Watu Ling dijadikan nama sekolah di kampung Ledu bukanlah tanpa alasan. Nama Watu Ling berasal dari kata “watu” yang berarti batu dan “ling” yang berarti bunyi dentingan. Konon pada masa lalu, di kampung Ledu terdapat sebuah batu besar yang akan mengeluarkan suara berdenting jika dipukul. SD Watu Ling memang sudah lama berdiri, sedangkan SMP nya baru dibuka beberapa tahun yang lalu. Dari kejauhan sudah terlihat atap gedung SMP dengan pola warna merah dan putih. Gedung baru sedianya digunakan untuk menampung lulusan siswa dari tiga SD terdekat.

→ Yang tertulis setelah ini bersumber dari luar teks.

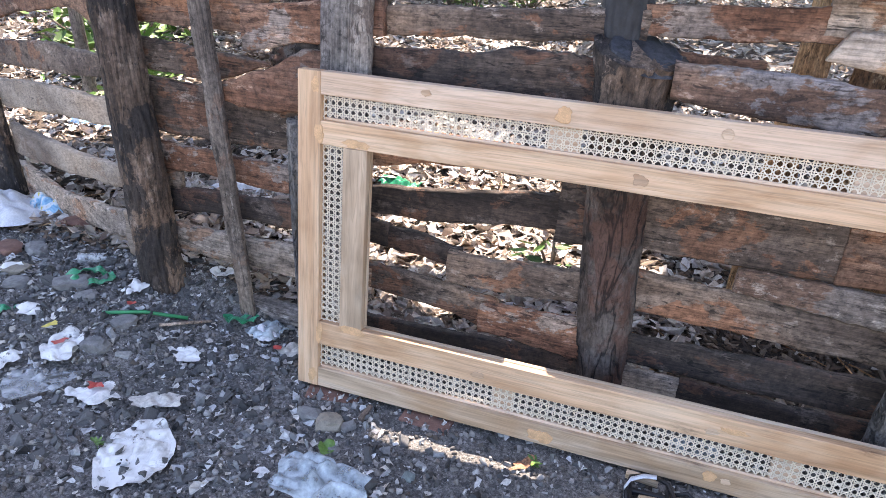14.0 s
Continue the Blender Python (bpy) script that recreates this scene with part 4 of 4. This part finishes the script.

gedung SD yang tampak kusam 
Sementara itu, dinding gedung SD yang nampak kusam terlihat kurang terawat. Cat dinding dan pintu sudah banyak yang terkelupas. Warna cat biru tua yang melapisi pintu-pintu itu terlihat kusam, dan hampir semuanya sudah tidak memiliki gagang pintu lagi. Meja kursi reyot dengan papan tulis sederhana menghisasi interior ruang kelas. Beberapa meja dan kursi bahkan terlihat sudah rusak dan tak layak lagi digunakan. Kondisi yang serupa juga bisa ditemukan di beberapa sekolah di pedalaman Manggarai Timur. Sekolah-sekolah yang sama-sama berada di tengah belantara Manggarai. Suatu tempat yang masih berada di luar jangkauan sinyal seluler dan perhatian. 

Tak mau berlama-lama berada di kelas yang menyedihkan itu, kami pun keluar menuju halaman. Rerumputan hijau menjadi alas halaman sekolah yang juga merupakan puncak bukit kecil. Pepohonan dan bongkahan-bongkahan batu terpencar tak beraturan namun tampak indah dipadu dengan hijaunya rumput dan lanskap alam sekitar. Halaman sekolah cukup luas dan berbatasan langsung dengan ujung tebing bukit. Dari ujung tebing bukit dapat dilihat keindahan alam Manggarai secara sempurna. Kita bisa dengan leluasa melihat gugusan pegunungan yang membentuk pulau Flores. Tepat di bawah ujung tebing itu, terbentang lembah yang memisahkan dua pegunungan. Dari titik ini kita juga bisa menikmati terbenamnya matahari dengan latar depan pegunungan Manggarai.
halaman sekolah
Halaman sekolah juga biasa digunakan untuk bermain anak-anak pada sore hari. Luasnya halaman dengan rerumputan yang hijau jadi tempat yang ideal untuk bermain. Belum lagi dengan pemandangan pegunungan sekitar yang begitu asri. Udara segar pegunungan dengan cuaca sejuknya menambah nyaman untuk berlama-lama di sana. Yah.. meskipun di seberang sana nampak bangunan tua nan kusam. Dengan fasilitas sangat sederhana, cenderung kurang layak untuk memenuhi standar pendidikan saat ini. Namun siapa peduli, yang penting masih bisa bermain leluasa menikmati kemegahan halaman sekolah.